The answer is that it is $n$-dimensional as a $\mathbb{R}$-vector space, though it does not have such an immediately obvious and nice basis.
Let $W$ be the $\mathbb{R}$-vector space of real-valued functions $f$ with $f^{(n)} = 0$ and $V$ the $\mathbb{C}$-vector space of $\mathbb{C}$-valued functions $f$ with $f^{(n)} = 0$.
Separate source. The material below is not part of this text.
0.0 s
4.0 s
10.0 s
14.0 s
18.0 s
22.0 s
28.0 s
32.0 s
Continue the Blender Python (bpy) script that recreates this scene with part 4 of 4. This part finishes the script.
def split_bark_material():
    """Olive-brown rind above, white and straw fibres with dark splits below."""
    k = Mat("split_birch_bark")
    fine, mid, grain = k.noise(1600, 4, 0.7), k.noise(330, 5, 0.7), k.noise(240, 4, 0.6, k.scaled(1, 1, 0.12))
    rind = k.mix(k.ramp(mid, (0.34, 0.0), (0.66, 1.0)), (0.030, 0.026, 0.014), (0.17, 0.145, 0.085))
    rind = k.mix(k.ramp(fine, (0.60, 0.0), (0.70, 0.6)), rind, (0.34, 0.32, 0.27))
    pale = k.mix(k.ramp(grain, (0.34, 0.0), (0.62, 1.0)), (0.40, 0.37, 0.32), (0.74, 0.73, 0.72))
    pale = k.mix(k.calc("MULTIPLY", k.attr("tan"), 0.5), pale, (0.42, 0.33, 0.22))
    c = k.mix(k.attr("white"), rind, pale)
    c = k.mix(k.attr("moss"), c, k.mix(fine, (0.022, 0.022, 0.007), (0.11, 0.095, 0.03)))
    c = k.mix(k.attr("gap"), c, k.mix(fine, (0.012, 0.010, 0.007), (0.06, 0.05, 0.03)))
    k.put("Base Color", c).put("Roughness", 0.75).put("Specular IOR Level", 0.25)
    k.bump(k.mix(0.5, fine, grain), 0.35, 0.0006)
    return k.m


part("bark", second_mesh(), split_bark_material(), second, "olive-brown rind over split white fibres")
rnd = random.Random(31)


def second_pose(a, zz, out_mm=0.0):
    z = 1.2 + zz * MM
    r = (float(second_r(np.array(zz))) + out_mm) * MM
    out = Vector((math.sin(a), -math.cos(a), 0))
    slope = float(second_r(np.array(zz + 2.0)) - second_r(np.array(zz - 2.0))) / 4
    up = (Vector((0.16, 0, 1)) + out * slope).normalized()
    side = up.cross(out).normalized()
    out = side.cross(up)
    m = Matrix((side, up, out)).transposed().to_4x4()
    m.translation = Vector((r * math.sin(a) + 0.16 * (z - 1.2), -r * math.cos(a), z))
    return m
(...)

There is a natural inclusion map $W \mapsto V$. Phrased algebraically, the question is whether the induced map $L: W \otimes_{\mathbb{R}} \mathbb{C} \rightarrow V$ is an isomorphism of $\mathbb{C}$-vector spaces. In other words, this means that any given $\mathbb{R}$-basis of $W$ is also a $\mathbb{C}$-basis of $V$. This is certainly not automatic. For instance, viewing the Euclidean plane as first $\mathbb{R}^2$ and second as $\mathbb{C}$ gives a map $\mathbb{R}^2 \rightarrow \mathbb{C}$ which certainly does not induce an isomorphism upon tensoring with $\mathbb{C}$, since the first space has (real) dimension $2$ but the second space has (complex) dimension $1$.
For more on this, see Theorem 1.6 of
http://www.math.uconn.edu/~kconrad/blurbs/galoistheory/galoisdescent.pdf
It turns out that this is actually a problem in Galois descent: according to Theorem 2.14 of the notes of Keith Conrad already cited above, the map $L$ is an isomorphism iff there exists a conjugate-linear involution $r: V \rightarrow V$, i.e., i.e., a map which is self-inverse and satisfies, for any $z \in \mathbb{C}$ and $v \in V$, $r(zc) = \overline{z} r(c)$.
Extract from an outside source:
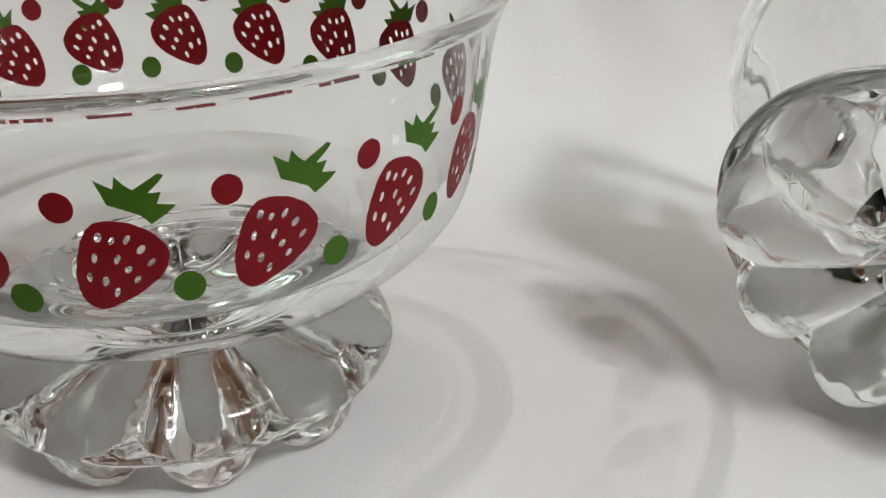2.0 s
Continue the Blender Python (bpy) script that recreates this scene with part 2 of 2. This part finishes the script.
def sheet():
    us = np.concatenate([np.linspace(-0.45, -0.2, 14)[:-1], np.linspace(-0.2, 0.36, 160), np.linspace(0.36, 0.62, 14)[1:]])
    ds = np.concatenate([np.linspace(-0.09, 0.36, 150), np.linspace(0.36, 0.62, 16)[1:]])
    bm = bmesh.new()
    uv = bm.loops.layers.uv.new("UVMap")
    rows, flat = [], {}
    for d in ds:
        back_by, up = sheet_profile(d)
        a = min(TILT, max(0, (d - START) / BEND))
        row = []
        for u in us:
            p = ALONG * u + BACK * back_by + Vector((0, 0, up))
            lift = smooth_step(START - 0.01, START + 0.10, d)
            fold = 0.009 * noise.noise((u * 9 + d * 5, d * 4, 0.3)) + 0.0050 * noise.noise((u * 26 - d * 18, d * 11, 4.0)) + 0.0016 * noise.noise((u * 62 + d * 20, d * 55, 7.0)) * lift
            ripple = 0.0009 * noise.noise((u * 22, d * 22, 9.0)) * smooth_step(0.03, 0.08, abs(d))
            p += (Vector((0, 0, 1)) * math.cos(a) - BACK * math.sin(a)) * (fold * lift + min(0, ripple) * (1 - lift))
            p.z -= max(sag * smooth_step(0.036, 0.006, (p - at).xy.length) for sag, at in SAGS) * (1 - lift)
            v = bm.verts.new(p)
            flat[v] = (u, d)
            row.append(v)
        rows.append(row)
    for r0, r1 in zip(rows, rows[1:]):
        for a, b, c, e in zip(r0, r0[1:], r1[1:], r1):
            f = bm.faces.new((a, b, c, e))
            for loop in f.loops:
                loop[uv].uv = flat[loop.vert]
    bmesh.ops.recalc_face_normals(bm, faces=bm.faces)
    ob = part("sheet", bm, COTTON, smooth=True)
    thick = ob.modifiers.new("thickness", "SOLIDIFY")
    thick.thickness, thick.offset = 0.0012, 1
    ob.cycles.is_caustics_receiver = True
    return tagged(ob, "white cotton sheet spread flat and draped up behind the bowls", "cloth")


sheet()

# ---------------------------------------------------------------- glass bowls
# outer wall as (height, radius)
WALL_Z = (0.0260, 0.0280, 0.0300, 0.0320, 0.0340, 0.0365, 0.0400, 0.0440, 0.0490, 0.0543, 0.0590, 0.0622, 0.0648)
WALL_R = (0.0300, 0.0345, 0.0376, 0.0400, 0.0420, 0.0438, 0.0450, 0.0457, 0.0465, 0.0474, 0.0483, 0.0492, 0.0504)


def arc_curve(points, steps):
    """A smooth curve through the points (Catmull-Rom)."""
    pts = [Vector(p) for p in points]
    pts = [2 * pts[0] - pts[1], *pts, 2 * pts[-1] - pts[-2]]
    out = []
    for a, b, c, d in zip(pts, pts[1:], pts[2:], pts[3:]):
        for i in range(steps):
            t = i / steps
            out.append(0.5 * (2 * b + (c - a) * t + (2 * a - 5 * b + 4 * c - d) * t * t + (3 * b - a - 3 * c + d) * t ** 3))
    return out + [pts[-2]]


# the outside from the neck up, and the inside from the middle up: a shallow cone, thick below, with a thin wall that grows to the fire-polished lip
WALL_T = (0.0014, 0.0014, 0.0015, 0.0018, 0.0021, 0.0025)
OUTSIDE = arc_curve([(0.0168, 0.0212), (0.0205, 0.0224), (0.0250, 0.0240), *zip(WALL_R, WALL_Z)], 6)
INSIDE = arc_curve([(0.0003, 0.0232), (0.0060, 0.0243), (0.0120, 0.0274), (0.0180, 0.0287), (0.0230, 0.0299), (0.0270, 0.0311), (0.0310, 0.0320), (0.0350, 0.0334),
                    (0.03945, 0.0359), (0.0406, 0.0383), (0.0425, 0.0415), *((r - t, z) for r, t, z in zip(WALL_R[-6:], WALL_T, WALL_Z[-6:]))], 6)
OUT_Z, OUT_R = [p.y for p in OUTSIDE], [p.x for p in OUTSIDE]


def outer_radius(z):
    return float(np.interp(z, OUT_Z, OUT_R))


LOBES = 9
PETAL_R, PETAL_END, PETAL_H = 0.0217, 0.0088, 0.0101


def petal_depth(r, angle, phase):
    """How far the petals stand out under the plate: teardrops, narrow at the middle, rounded at their outer ends."""
    across = 2.03 * (((angle - phase) / (2 * math.pi / LOBES) + 0.5) % 1.0 - 0.5)
    if r <= 0.003:
        return 0.0
    if r < PETAL_R:
        return PETAL_H * math.sin(0.5 * math.pi * (r - 0.003) / (PETAL_R - 0.003)) ** 1.1 * max(0.0, 1 - across ** 2) ** 0.5
    return PETAL_H * max(0.0, 1 - across ** 2 - ((r - PETAL_R) / PETAL_END) ** 2) ** 0.5


def glass_body(foot_phase, blown):
    """Bowl, neck, domed foot plate and the nine petals under it, as one closed skin. blown: the radius beyond which the lower wall is thin."""
    lip_r, lip_z = (OUTSIDE[-1].x - INSIDE[-1].x) / 2, 0.0648
    mid = (OUTSIDE[-1].x + INSIDE[-1].x) / 2
    lip = [(mid - lip_r * math.cos(a), lip_z + 1.2 * lip_r * math.sin(a)) for a in (math.pi * i / 12 for i in range(1, 12))]
    neck = arc_curve([(0.0168, 0.0212), (0.0149, 0.0202), (0.0145, 0.0197), (0.0160, 0.0192)], 5)[1:]
    outer = [*reversed(OUTSIDE), *neck]
    dome = arc_curve([(0.0166, 0.0191), (0.0215, 0.0187), (0.0258, 0.0175), (0.0291, 0.0155), (0.0311, 0.0131), (0.0319, 0.0112)], 4)[1:]
    profile = [Vector(p) for p in (*INSIDE, *lip, *outer)] + list(dome)
    steps = 360
    bm = bmesh.new()
    rings = []
    for r, z in profile:
        ring = []
        for i in range(steps):
            a = 2 * math.pi * i / steps
            q = Vector((r * math.cos(a), r * math.sin(a), z))
            ring.append(bm.verts.new(q + Vector((0, 0, (z < 0.0192) * (0.00022 * noise.noise(q * 150) + 0.00010 * math.sin(r * 2600 + 3 * noise.noise(q * 60))) + 0.00022 * (0.0192 < z < 0.0232 and r > 0.0150) * math.sin(r * 3900)))))
        rings.append(ring)
    # under the plate: a rounded edge, then its flat underside with the petals standing out of it
    edge = arc_curve([(0.0320, 0.0110), (0.0320, 0.0104), (0.0317, 0.0099), (0.0312, 0.0098)], 4)
    under = [Vector((r, 0.0098 + 0.0004 * (1 - r / 0.0312))) for r in np.concatenate([np.linspace(0.0310, 0.0270, 34), np.linspace(0.0268, 0.0030, 56), np.linspace(0.0025, 0.0004, 6)])]
    for p in (*edge, *under):
        ring = []
        for i in range(steps):
            a = 2 * math.pi * i / steps
            q = Vector((p.x * math.cos(a), p.x * math.sin(a), p.y - petal_depth(p.x, a, foot_phase)))
            uneven = smooth_step(0.003, 0.010, p.x) * (1 - smooth_step(0.0285, 0.0315, p.x))
            q.z += uneven * (0.00055 * noise.noise(q * 150 + Vector((foot_phase, 0, 0))) + 0.00022 * noise.noise(q * 400))
            q.z = max(q.z, 0.0)
            ring.append(bm.verts.new(q))
        rings.append(ring)
    for r0, r1 in zip(rings, rings[1:]):
        for i in range(steps):
            j = (i + 1) % steps
            bm.faces.new((r0[i], r0[j], r1[j], r1[i]))
    bm.faces.new(rings[0][::-1])
    bm.faces.new(rings[-1])
    bmesh.ops.recalc_face_normals(bm, faces=bm.faces)
    # an even, thin wall between the heavy base and the fire-polished lip
    for f in bm.faces:
        c = f.calc_center_median()
        f.material_index = int(c.z < 0.0638 and (c.xy.length > blown if c.z < 0.0425 else True))
    return bm


# printed decoration: outlines in millimetres, x round the bowl, y up the wall from the height 0.030
INK_Z = np.array([0.0300, 0.0320, 0.0340, 0.0365, 0.0400, 0.0440, 0.0490, 0.0543, 0.0590, 0.0640])
INK_L = np.concatenate([[0], np.cumsum(np.hypot(np.diff(INK_Z), np.diff([outer_radius(z) for z in INK_Z])))]) * 1000


def on_wall(x, y, lift=0.00007):
    z = float(np.interp(y, INK_L, INK_Z))
    r = outer_radius(z) + lift
    a = x / 46.0
    return Vector((r * math.cos(a), r * math.sin(a), z))


def outline_ring(points, steps):
    n = len(points)
    out = []
    for i in range(n):
        a, b, c, d = (Vector(points[(i + k) % n]) for k in (-1, 0, 1, 2))
        for s in range(steps):
            t = s / steps
            out.append(0.5 * (2 * b + (c - a) * t + (2 * a - 5 * b + 4 * c - d) * t * t + (3 * b - a - 3 * c + d) * t ** 3))
    return out


def ellipse(cx, cy, rx, ry, turn, n=14):
    c, s = math.cos(turn), math.sin(turn)
    return [Vector((cx + rx * math.cos(a) * c - ry * math.sin(a) * s, cy + rx * math.cos(a) * s + ry * math.sin(a) * c))
            for a in (2 * math.pi * i / n for i in range(n))]


def ink_film(name, rings, mat, lift=0.00007):
    """A film of ink with the given outline and holes, laid on the curved wall."""
    bm = bmesh.new()
    for ring in rings:
        vs = [bm.verts.new((p.x, p.y, 0)) for p in ring]
        for a, b in zip(vs, vs[1:] + vs[:1]):
            bm.edges.new((a, b))
    bmesh.ops.triangle_fill(bm, edges=bm.edges[:], use_beauty=True, normal=(0, 0, 1))
    xs, ys = [v.co.x for v in bm.verts], [v.co.y for v in bm.verts]
    for k in np.arange(min(xs) + 0.7, max(xs), 0.8):
        bmesh.ops.bisect_plane(bm, geom=bm.verts[:] + bm.edges[:] + bm.faces[:], plane_co=(k, 0, 0), plane_no=(1, 0, 0))
    for k in np.arange(min(ys) + 0.9, max(ys), 1.1):
        bmesh.ops.bisect_plane(bm, geom=bm.verts[:] + bm.edges[:] + bm.faces[:], plane_co=(0, k, 0), plane_no=(0, 1, 0))
    for v in bm.verts:
        v.co = on_wall(v.co.x, v.co.y, lift)
    me = bpy.data.meshes.new(name)
    bm.to_mesh(me)
    bm.free()
    me.materials.append(mat)
    me.shade_smooth()
    return me


BERRY = [(3.3, 25.0), (5.9, 24.7), (8.3, 23.1), (9.8, 20.6), (9.2, 17.8), (7.0, 15.5), (3.9, 13.7), (1.9, 13.2), (0.5, 14.5), (0.1, 17.2), (0.7, 20.6), (1.9, 23.6)]
SEEDS = [(3.2, 23.0), (4.4, 22.4), (5.9, 22.4), (7.1, 20.9), (2.4, 20.3), (4.6, 19.9), (5.5, 18.4), (7.9, 19.0), (1.5, 17.8), (3.0, 17.1), (6.2, 16.9), (3.9, 15.4)]
LEAF = [(3.5, 30.2), (4.7, 29.3), (5.2, 29.0), (5.5, 30.4), (6.3, 29.3), (7.0, 28.7), (9.5, 30.3), (10.0, 30.0), (9.7, 29.5), (8.3, 28.1), (9.6, 28.1),
        (9.0, 26.8), (10.8, 26.4), (9.7, 25.4), (8.2, 24.4), (7.3, 25.6), (5.7, 26.5), (4.3, 27.2), (4.0, 28.5)]

rough_edge = random.Random(4)


def worn(ring, amount=0.05):
    return [p + Vector((rough_edge.uniform(-amount, amount), rough_edge.uniform(-amount, amount))) for p in ring]


films = {}


def film(kind, up):
    """The ink film of one motif, moved up the wall by that many mm; films of one kind and place share a mesh."""
    up = round(up * 4) / 4
    if (kind, up) not in films:
        if kind == "printed_red_dot":
            rings, ink = [worn(ellipse(0, 27.2 + up, 1.62, 1.85, 0.0, 32), 0.03)], RED
        elif kind == "printed_green_dot":
            rings, ink = [worn(ellipse(0, 16.0 + up, 1.75, 1.95, 0.0, 32), 0.03)], GREEN
        elif kind == "printed_leaves":
            rings, ink = [worn([Vector((x, y + up)) for x, y in LEAF], 0.03)], GREEN
        else:
            def y_of(y):
                return 25.0 - (25.0 - y) * 0.93 + up
            rings, ink = [worn(outline_ring([(x, y_of(y)) for x, y in BERRY], 5))], RED
            rings += [ellipse(x, y_of(y), 0.27 + 0.08 * (i % 3 == 0), 0.62 - 0.12 * (i in (1, 6, 10)), -0.15 - 0.09 * (x - 1.5)) for i, (x, y) in enumerate(SEEDS)]
        films[kind, up] = ink_film(kind, rings, ink, 0.00012 if kind == "printed_leaves" else 0.00007)
    return films[kind, up]


STEP = 20.0


def dessert_bowl(label, place, first, red_shift, green_shift, ups, foot_phase, blown):
    """first: degrees of the first red dot; shifts: print error of each repeat, in repeats; ups(k): print error of dot, berry, green dot and leaves along the wall, in mm."""
    bowl = tagged(new("dessert_bowl"), label, "bowl", "matching pair of dessert bowls")
    bowl.matrix_world = place
    body = part("glass_body", glass_body(foot_phase, blown), CLEAR, bowl, "clear pressed glass with a petal foot", smooth=True)
    body.data.materials.append(THIN)
    body.cycles.is_caustics_caster = True

    def printed(name, up, degrees, parent=None):
        ob = new(name, film(name, up))
        ob.parent = parent or bowl
        ob.cycles.is_caustics_receiver = True
        ob.matrix_basis = pose(0, 0, 0, 0, 0, degrees)
        return ob

    for k in range(18):
        red = first + STEP * (k + red_shift(k))
        up = ups(k)
        printed("printed_red_dot", up[0], red)
        berry = printed("printed_strawberry", up[1], red)
        leaf = first + STEP * (k + green_shift(k + 1) + 0.02)
        tagged(printed("printed_leaves", up[3], leaf - red, berry), "green leafy crown")
        printed("printed_green_dot", up[2], first + STEP * (k - 0.295 + green_shift(k)))
    return bowl


def shift_of(ks, values):
    return lambda k: float(np.interp(k, ks, values))


def skewed(k):
    """The red and the green layer lie askew: together in front, crossing behind."""
    w = 0.5 - 0.5 * math.cos(radians(20 * (k - 1)))
    return 0.9 * w, 0.2 + 0.8 * w, -0.7 * w, -1.6 * w


dessert_bowl("clear glass bowl with printed strawberries standing upright on the sheet", pose(0, 0, 0), -120.13,
             shift_of((0, 4, 5, 7, 8, 10, 11, 12, 13, 17), (-0.05, 0.0, 0.03, 0.19, 0.12, -0.04, -0.10, -0.24, -0.26, -0.09)),
             shift_of((0, 3, 5.5, 8, 11, 11.9, 12, 17), (-0.16, 0.03, 0.087, 0.068, -0.085, -0.10, -0.31, -0.19)), skewed, radians(32), 0.034)

axis = Vector((0.7766, 0.5254, 0.3476))
side = Vector((0.5604, -0.8282, 0.0))
lying = Matrix((side, axis.cross(side), axis)).transposed().to_4x4()
lying.translation = (0.0923, -0.0464, 0.0249)
dessert_bowl("clear glass bowl with printed strawberries lying tipped on its side", lying, 9.14 - 13 * 20.0,
             shift_of((0, 9, 11, 12, 13, 17), (0.0, 0.03, 0.0, -0.07, -0.06, 0.0)),
             shift_of((0, 8, 11, 11.9, 12, 13, 14), (0.0, 0.01, 0.12, 0.12, -0.11, -0.04, 0.0)), lambda k: (0.25, 1.0, -0.4, -1.1), radians(31.7), 0.06)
But indeed we have such a thing: an element of $V$ is just a complex-valued function $f$,
so we put $r(f) = \overline{f}$. Note that this stabilizes $V$ since the differential equation $f^{(n)}) = 0$ "is defined over $\mathbb{R}$": or more simply, the complex conjugate of the $n$th derivative is the $n$th derivative of the complex conjugate. Thus we have "descent data" (or, in Keith Conrad's terminology, a G-structure) and the real solution space has the same dimension as the complex solution space.
It is a nice exercise to use these ideas to construct an explicit real basis of $W$.